Por Marisa Bueloni
Há tardes em que sou capaz de ver o invisível. Não sei o que é, nem de onde vem. Apenas aparece na minha frente como algo que flui, escapa pelo ar, volátil matéria do nada. Enfrento abismada a beleza do momento, tão efêmero e tão misterioso.
Não dá tempo de olhar para ele, já sumiu. Não se fixa nem por um átimo, não se pode imaginar o que seja, some da vista tão rápido quanto apareceu. Dirigindo meu carro, penso em parar, estacionar em algum lugar seguro para assimilar o que acabou de acontecer.
É como se fosse uma graça divina tentando fazer contato, a qualquer hora do dia ou da noite. Logo após a fugaz visão, assalta-me a certeza absoluta de todas as coisas, da origem do universo à nossa antiga ancestralidade. Vejo lá atrás seres que representam a nossa estirpe e tudo se apaga num piscar de olhos.
Ando ouvindo um som suavíssimo no entardecer do dia. Bem naquela sublime passagem em que os desmaiados raios do sol entregam-nos para a noite. Algo soa delicadíssimo, enquanto quero pegar com as mãos as últimas cores do céu. Aprisiono em meu peito a doce poesia da hora que se acaba.
Tudo se acaba, penso tristíssima. Amores começam e terminam, às vezes sem ao menos um adeus. Acabam de forma abrupta, brutal e sem palavras. Então, repito como na canção: o que fazer, se eu tenho só palavras para te conquistar?
Não tenho mais nada, meu amor, além das palavras. E quanto a elas, não sei de onde vêm. Olha que vírgula mais bonita a frase pediu agora. Se não colocar a vírgula, a frase sobrevive. Para que uma sentença gramatical tenha dignidade, é necessário clareza e limpidez. A vida é assim: afirmação, tenacidade, garra e luta. E que ninguém pense em desistir dela.
A vida pede as palavras certas. Se errarmos no verbo, podemos acertar no adjetivo. Mas minha predileção são os substantivos, pois remetem à concretude, à existência de alguma coisa criada, que podemos tocar e sentir. A professora ensinou tão bem, explicando dolorosamente os substantivos abstratos, enigmáticos, que fazem a festa do meu pobre coração.
Até hoje, quero pegar na saudade, na solidão, na dor que nos consome quando a sentimos, seja por qualquer razão. Há dores para além das físicas e estas nos esmagam por dentro. Dores são meros substantivos?

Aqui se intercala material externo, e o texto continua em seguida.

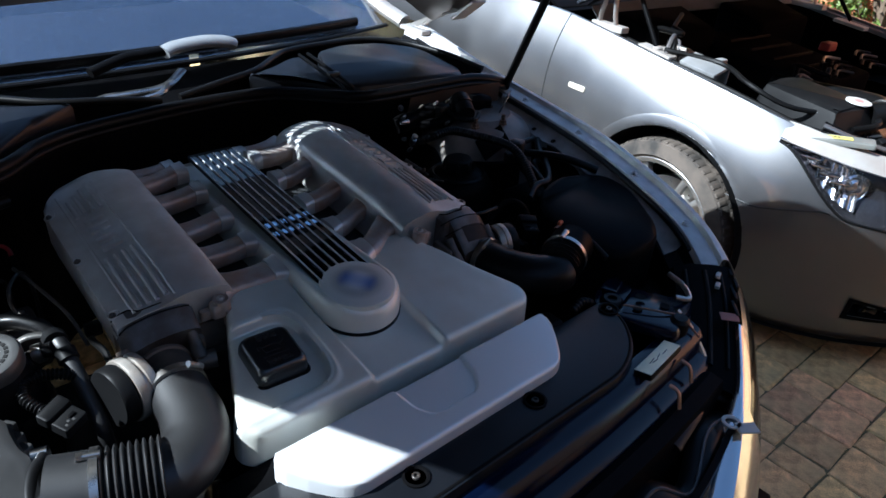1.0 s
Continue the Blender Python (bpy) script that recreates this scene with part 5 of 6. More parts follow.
for name, at, way, r, l, mat, label in (("pressure_sensor", (0.430, 0.320, 0.925), (0.1, -0.35, 0.9), 0.0075, 0.026, STEEL, "bright steel pressure sensor"), ("pipe_fitting", (0.433, 0.358, 0.955), (0.9, 0.1, -0.1), 0.0055, 0.024, STEEL, "brassy pipe fitting in the dark"),
                                        ("pipe_fitting", (0.415, 0.335, 0.925), (-0.6, -0.5, 0.3), 0.005, 0.022, DARK_METAL, "dull pipe fitting in the dark"), ("clip_stud", (0.368, 0.218, 0.905), (0.35, -0.8, 0.2), 0.004, 0.024, DARK_METAL, "small dull clip stud beside the plenum"),
                                        ("clip_stud", (0.375, 0.175, 0.895), (0.3, -0.9, 0.1), 0.0022, 0.04, DARK_METAL, "thin dull clip rod beside the plenum"), ("orange_plug", (0.478, -0.088, 0.876), (1, 0.2, 0.2), 0.0045, 0.012, ORANGE, "small orange plug by the air box")):
    solid(name, lathe([(r * 0.7, -l / 2), (r, -l / 2 + 0.003), (r, l * 0.1), (r * 0.7, l * 0.12), (r * 0.7, l * 0.35), (r * 0.9, l * 0.36), (r * 0.9, l / 2), (0, l / 2)], axis(at, way), 16), mat, label, name.replace("_", " "))
rail = thing("fuel_line", pose(0, 0, 0), "thin dark metal line beside the plenum", "pipe")
part("line_run", tube([(0.335, 0.012, 0.895), (0.36, 0.010, 0.893), (0.40, 0.015, 0.890)], 0.0036, 8, 4), RUBBER, rail)
part("line_run", tube([(0.36, 0.26, 0.915), (0.368, 0.232, 0.907), (0.374, 0.20, 0.897)], 0.0030, 8, 4), DARK_METAL, rail)
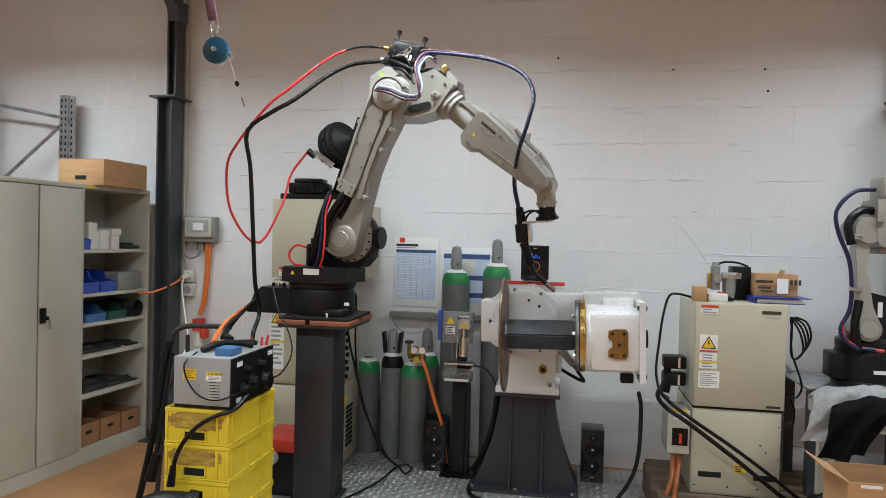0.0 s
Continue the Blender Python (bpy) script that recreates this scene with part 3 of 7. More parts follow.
    for k in range(34):
        a, b = Vector(P[k]), Vector(P[k + 1])
        q = (b - a).to_track_quat("X", "Z").to_matrix().to_4x4() @ Matrix.Rotation(radians(90 * (k % 2)), 4, "X")
        loop = [(a + b) / 2 + q @ Vector((0.0085 * math.cos(w), 0.0055 * math.sin(w), 0)) for w in (2 * math.pi * j / 8 for j in range(9))]
        hose(bm, loop, 0.0016, seg=5, smooth=False)
    part("chain", bm, M_GALV, rl)
    for x, z in ((0.748, 2.884), (1.362, 2.877), (-0.065, 2.983), (1.385, 2.725)):
        single("wall_hole", C((x, WALL_Y - 0.003, z), (x, WALL_Y + 0.01, z), 0.008, seg=10), M_SLIT, (x, WALL_Y, z), "small dark drill hole in the wall", "hole", "wall holes", kind="structure")


def gas_cylinder(x, y, r, h, shoulder, cap, label, valve=False, guard=False):
    ob = thing("gas_cylinder", (x, y, 0.026), label, "gas cylinder", "gas cylinders")
    m = Matrix.Translation((x, y, 0.026))
    hs = h - 0.28
    bm = bmesh.new()
    lathe(bm, [(r * 0.9, 0), (r, 0.02), (r, hs)], m)
    part("body", bm, M_CYL, ob)
    bm = bmesh.new()
    lathe(bm, [(r, hs), (r * 0.985, hs + 0.025), (r * 0.91, hs + 0.055), (r * 0.76, hs + 0.08), (r * 0.5, hs + 0.098), (0.035, hs + 0.108)], m)
    part("shoulder", bm, shoulder, ob, "painted shoulder")
    part("collar_label", C((x, y, 0.026 + hs + 0.082), (x, y, 0.026 + hs + 0.104), r * 0.78, r * 0.46, seg=24), M_LABEL, ob)
    top = h - hs - 0.1
    if cap:
        bm = bmesh.new()
        lathe(bm, [(0.04, hs + 0.1), (0.042, hs + 0.14), (0.038, h - 0.04), (0.03, h - 0.012), (0.0, h)], m, seg=18)
        part("cap", bm, M_CAP, ob)
        for k in range(3):
            a = 2.1 * k - 1.2
            part("cap_slot", B(x + 0.036 * math.cos(a) - 0.008, x + 0.036 * math.cos(a) + 0.008, y + 0.036 * math.sin(a) - 0.006, y + 0.036 * math.sin(a) + 0.006, 0.026 + hs + 0.135, 0.026 + hs + 0.15), M_SLIT, ob)
    if guard:
        for sgn in (-1, 1):
            bm = bmesh.new()
            prism(bm, [(x + sgn * 0.045, 0.03 + hs + 0.1), (x + sgn * 0.06, 0.03 + hs + 0.1), (x + sgn * 0.075, 0.02 + h - 0.02), (x + sgn * 0.055, 0.02 + h - 0.02)], y - 0.045, y + 0.03)
            part("guard", bm, M_BLACK, ob)
    return ob


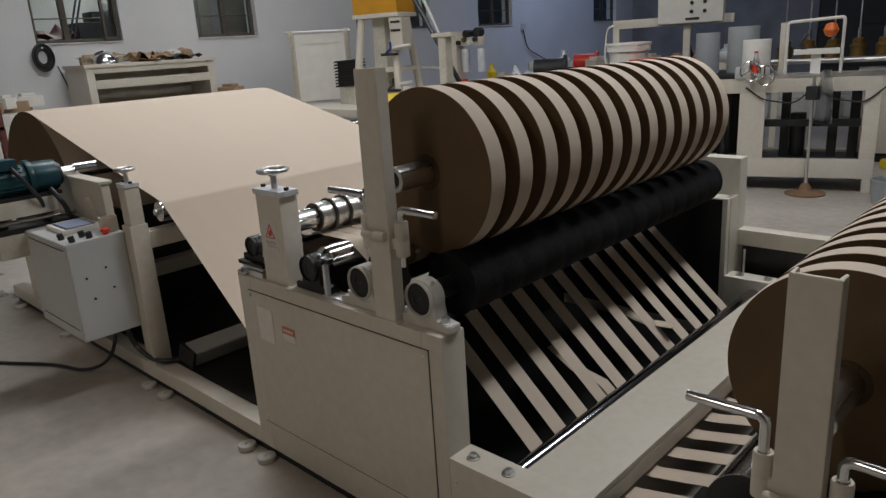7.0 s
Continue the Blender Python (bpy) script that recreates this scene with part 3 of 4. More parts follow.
def paper_roll(x, z, first, n, label):
    t = turner("paper_roll", x, 1.41, z, SPEED, label, "paper roll", "rewound rolls")
    shaft = part("core_shaft", LATHE((x, 0.47, z), (0, 1, 0), [(0.024, 0.0), (0.035, 0.0), (0.037, 0.002), (0.037, 1.858), (0.035, 1.86), (0.024, 1.86)], 40), STEEL, t, "bright steel air shaft")
    # black disc stands in for the dark inside of the hollow shaft
    part("bore_plug", C((x, 0.49, z), (x, 0.50, z), 0.0245, 24), BLACKPL, shaft)
    for k in range(4):
        a = radians(20 + 90 * k)
        c, s = math.cos(a), math.sin(a)
        part("key_strip", C((x + 0.0345 * c, 0.475, z + 0.0345 * s), (x + 0.0345 * c, 0.60, z + 0.0345 * s), 0.0045, 8), CHROME, shaft)
    yy = Y0 + first * STRIP
    part("core_tube", LATHE((x, yy - 0.012, z), (0, 1, 0), [(0.038, 0.009), (0.048, 0.009), (0.052, 0.0105), (0.052, n * 2 * STRIP - STRIP + 0.0135), (0.048, n * 2 * STRIP - STRIP + 0.015), (0.038, n * 2 * STRIP - STRIP + 0.015)], 40), CORE, t, "brown cardboard core tube")
    prof = [(0.047, 0.001), (0.10, 0.0006), (0.17, 0.0012), (UP - 0.001, 0.0006), (UP, 0.0016), (UP, STRIP - 0.0016), (UP - 0.001, STRIP - 0.0006), (0.17, STRIP - 0.0012), (0.047, STRIP - 0.001)]
    bm = LATHE((x, yy, z), (0, 1, 0), prof, 112)
    d0 = part("paper_disc", bm, KRAFT, t, "tightly wound kraft paper disc")
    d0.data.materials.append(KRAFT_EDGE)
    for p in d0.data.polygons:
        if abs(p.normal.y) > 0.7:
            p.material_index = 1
    for k in range(1, n):
        twin(d0, t, (0, 2 * STRIP * k, 0))
    return t


paper_roll(RX, RZ, 0, 13, "wound kraft paper strips in spaced discs")
paper_roll(RX + S2[0], RZ + S2[2], 1, 12, "lower roll of spaced kraft paper discs")

# parent roll and its chucks
PX, PZ, PR = -3.11, 0.69, 0.578
SHEET0, SHEETW = 0.556, 1.676   # the uncut sheet carries a trim edge on both sides
parent = turner("parent_roll", PX, 1.41, PZ, VEL / PR, "large brown kraft paper parent roll on its shaft", "paper roll")
bm = LATHE((PX, SHEET0, PZ), (0, 1, 0), [(0.05, 0.002), (0.3, 0.001), (PR - 0.001, 0.0008), (PR, 0.002), (PR, SHEETW - 0.002), (PR - 0.001, SHEETW), (0.05, SHEETW - 0.002)], 96)
body = part("paper_body", bm, KRAFT, parent)
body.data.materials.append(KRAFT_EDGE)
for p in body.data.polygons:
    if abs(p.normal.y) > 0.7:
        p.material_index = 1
part("shaft", C((PX, 0.44, PZ), (PX, 2.38, PZ), 0.045, 32), STEEL, parent)
for yy in (0.40, 2.34):
    st = thing("roll_stand", (PX, yy, 0.115), "cream upright carrying the parent roll shaft", "roll stand", "roll stands")
    part("upright", B((PX - 0.06, yy, 0.115, PX + 0.06, yy + 0.08, PZ - 0.02), bev=0.004), CREAM, st)
    part("saddle", LATHE((PX, yy, PZ), (0, 1, 0), [(0.047, 0.0), (0.075, 0.0), (0.075, 0.08), (0.047, 0.08)], 28), DARKSTEEL, st)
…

De onde vêm as nossas razões, os nossos motivos? Das orações que rezamos, desfiando as contas do nosso terço amado? De onde vem a fé, os poemas, os desejos? De algum secreto lugar da nossa alma pequenina, enquanto lá fora as frases e as palavras não têm fim. Um amor tem fim. Uma saudade não. Diz a letra de uma canção lindíssima: “Tristeza não tem fim / felicidade sim”.
O coração deseja filosofar, retomando aos poucos o tema da crônica: de onde vem a súbita visão do invisível? De onde vem a luz fugidia e veloz, sem dar tempo de conhecê-la? Seria possível tocar seu substrato, a flor da sua essência? Nem estacionando o carro, nem fechando os olhos, em momento algum a visão se completa. Trata-se de um fragmento, uma parte de um todo que não se revela. Um véu que se ergue muito timidamente, só uma pontinha dele.
Somos feitos de um sopro divinal que nos abraça sem cessar. Ouso afirmar que somos feitos de sonhos e de estrelas. E dos poemas de amor.